Les tentatives d'opérations suspectes font également l'objet d'une déclaration à TRACFIN.
Les opérateurs ont une obligation de réactivité qui les contraint à veiller à ce que, quelle que soit leur organisation, et à chaque stade du processus conduisant à une déclaration, les diligences soient menées le plus rapidement possible. Ainsi, les opérateurs assujettis veillent à ne prendre que le temps strictement nécessaire aux investigations et à l'analyse faisant suite à l'alerte : lorsque celles-ci sont de nature à justifier le soupçon, les opérateurs rédigent et transmettent la déclaration sans délai.
A la suite d'une déclaration de soupçon, l'opérateur peut être amené à établir une déclaration complémentaire. Cette déclaration complémentaire doit être effectuée dans les cas où l'opérateur a connaissance de nouvelles informations de nature à infirmer, conforter ou modifier les éléments contenus dans la déclaration de soupçon initiale. Cette nouvelle déclaration doit être adressée sans délai à TRACFIN.
Rôle des déclarant(s) et des correspondant(s) :
Les opérateurs communiquent à l'Autorité et à TRACFIN l'identité de leurs dirigeants ou préposés habilités à procéder aux déclarations (déclarants) ou à répondre aux demandes de TRACFIN (correspondants) au moyen d'un document spécifique joint à l'appui de la première déclaration, disponible sur le site internet du service http://www.economie.gouv.fr/tracfin/declarer. Tout changement concernant les personnes habilitées doit également être signalé.
Dans les cas exceptionnels, notamment pour un motif d'urgence, tout dirigeant ou préposé d'un opérateur peut prendre l'initiative de déclarer lui-même à TRACFIN. Cette déclaration est confirmée, dans les meilleurs délais, par la personne habilitée.
TRACFIN peut demander que tous documents, informations ou données lui soient communiqués directement dans les délais qu'il fixe, dans le but de reconstituer un ensemble d'opérations liées ou de renseigner ses homologues étrangers.
Les correspondants et déclarants désignés par un opérateur se communiquent les informations portées à leur connaissance par TRACFIN et se tiennent informés des demandes qui en émanent.
Modalités et délais de transmission
Le déclarant peut adresser les déclarations de soupçon à TRACFIN via la plate-forme de télé-déclaration ERMES (3), accessible depuis le site Internet de TRACFIN : https://www.economie.gouv.fr/TRACFIN/déclarer.
Si la télé-déclaration ne revêt pas de caractère obligatoire, la plate-forme ERMES est garante d'un haut niveau de sécurité et de confidentialité.

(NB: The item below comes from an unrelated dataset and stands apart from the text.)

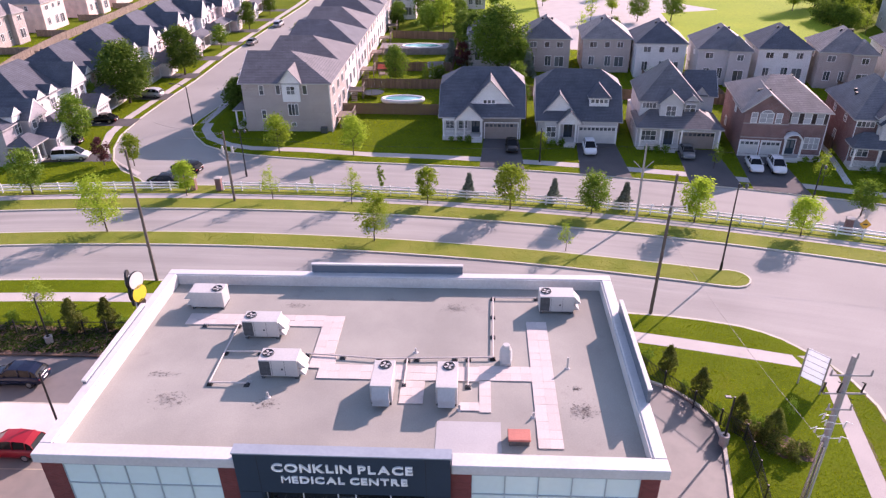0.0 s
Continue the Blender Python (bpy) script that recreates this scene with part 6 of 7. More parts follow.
def iron_fence(points, label, h=1.5, step=2.2, pick=0.13):
    """Black steel fence: posts, two rails and pickets between each pair of posts."""
    g = thing("iron_fence", pose(0, 0, 0), label, "fence", "iron fences")
    run = []
    for p, q in zip(points, points[1:]):
        n = max(1, round(math.dist(p, q) / step))
        run += [(p[0] + (q[0] - p[0]) * k / n, p[1] + (q[1] - p[1]) * k / n) for k in range(n)]
    run.append(points[-1])
    pk = bmesh.new()
    for k, p in enumerate(run):
        bm = bmesh.new()
        box(bm, p[0] - 0.05, p[0] + 0.05, p[1] - 0.05, p[1] + 0.05, TOP - 0.1, TOP + h + 0.1)
        part("fence_post", bm, M["black"], g)
        if k + 1 < len(run):
            q = run[k + 1]
            for z in (0.18, h - 0.12):
                bm = bmesh.new()
                tube(bm, (*p, TOP + z), (*q, TOP + z), 0.026, n=4)
                part("fence_rail", bm, M["black"], g)
            n = int(math.dist(p, q) / pick)
            for i in range(1, n):
                x, y = p[0] + (q[0] - p[0]) * i / n, p[1] + (q[1] - p[1]) * i / n
                tube(pk, (x, y, TOP + 0.08), (x, y, TOP + h), 0.018, n=4, caps=False)
    tagged(part("picket", pk, M["black"], g), kind="stuff")
    return g


iron_fence([(20.0, 24.6), (27.5, 24.2), (30.6, 23.9), (32.5, 23.2), (34.1, 20.9), (35.8, 18.6), (37.2, 16.7), (38.5, 15.2), (38.25, 11.8), (37.3, 5.5), (36.2, -0.5), (35.4, -5.4), (34.9, -6.6)], "black steel picket fence along the corner lawn")
iron_fence([(-40.5, 26.2), (-24.0, 26.0), (-9.6, 26.4), (0, 26.2), (20.0, 24.6)], "black steel picket fence behind the parking lot")

# large wooden-backed notice board on the corner lawn, seen from behind
M["banner"] = foliage("pale_plastic_sheet", (0.76, 0.79, 0.84), (0.74, 0.77, 0.82), 0.45)
nb = thing("notice_board", pose(45.4, 21.0, TOP, 0, 0, -47), "large pale-grey notice board with dark battens on two posts", "sign")
for x in (-0.86, 0.86):
    bm = bmesh.new()
    box(bm, x - 0.05, x + 0.05, -0.06, 0.04, -0.2, 3.55)
    part("post", bm, M["pole_concrete"], nb)
bm = bmesh.new()
box(bm, -0.9, 0.9, 0.045, 0.07, 0.75, 3.5)
part("board", bm, M["banner"], nb, "pale board")
for z in (0.75, 1.3, 1.85, 2.4, 2.95, 3.44):
    bm = bmesh.new()
    box(bm, -0.9, 0.9, 0.015, 0.04, z, z + 0.035)
    part("batten", bm, M["pole_concrete"], nb)
# pylon sign of the cafe: pairs of round panels on one post
ps = thing("pylon_sign", pose(-10.9, 27.4, TOP), "roadside pylon sign with white, yellow and brown oval panels", "sign")
for z, mt, r in ((5.1, "sign_white", 0.84), (3.8, "sign_yellow", 0.84), (2.8, "shutter", 0.45)):
    for side, turn in ((1, -18), (-1, 18)):
        u = Vector((side * math.cos(radians(turn)), -abs(math.sin(radians(turn))), 0))
        c = Vector((side * 0.42, 0, z + (0.12 if side < 0 else 0)))
        bm = bmesh.new()
        tube(bm, c - u * 0.16, c, r, r, 28)
        p = part("panel", bm, M["black"], ps, "dark rim")
        bm = bmesh.new()
        tube(bm, c + u * 0.004, c + u * 0.02, r * 0.95, r * 0.95, 28)
        part("sign_face", bm, M[mt], p)
bm = bmesh.new()
box(bm, -0.16, 0.16, -0.12, 0.12, -0.1, 5.6)
part("post", bm, M["sign_white"], ps)

# small white board by the sidewalk
wb = thing("notice_board", pose(-28.2, 28.6, TOP, 0, 0, 0), "white real-estate board on two dark posts", "sign")
for x in (-1.15, 1.15):
    bm = bmesh.new()
    box(bm, x - 0.06, x + 0.06, -0.06, 0.06, -0.2, 2.6)
    part("post", bm, M["pole_wood"], wb)
bm = bmesh.new()
box(bm, -1.09, 1.09, -0.03, 0.03, 1.3, 2.4)
part("board", bm, M["sign_white"], wb)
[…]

Elle offre en outre l'assurance d'une déclaration recevable et doit donc être privilégiée. Le cas échéant, le déclarant peut également établir une déclaration papier (obligatoirement dactylographiée et signée), à l'aide du formulaire en ligne accessible depuis le site de TRACFIN : https://www.economie.gouv.fr/TRACFIN/déclarer, à renvoyer par courrier à TRACFIN.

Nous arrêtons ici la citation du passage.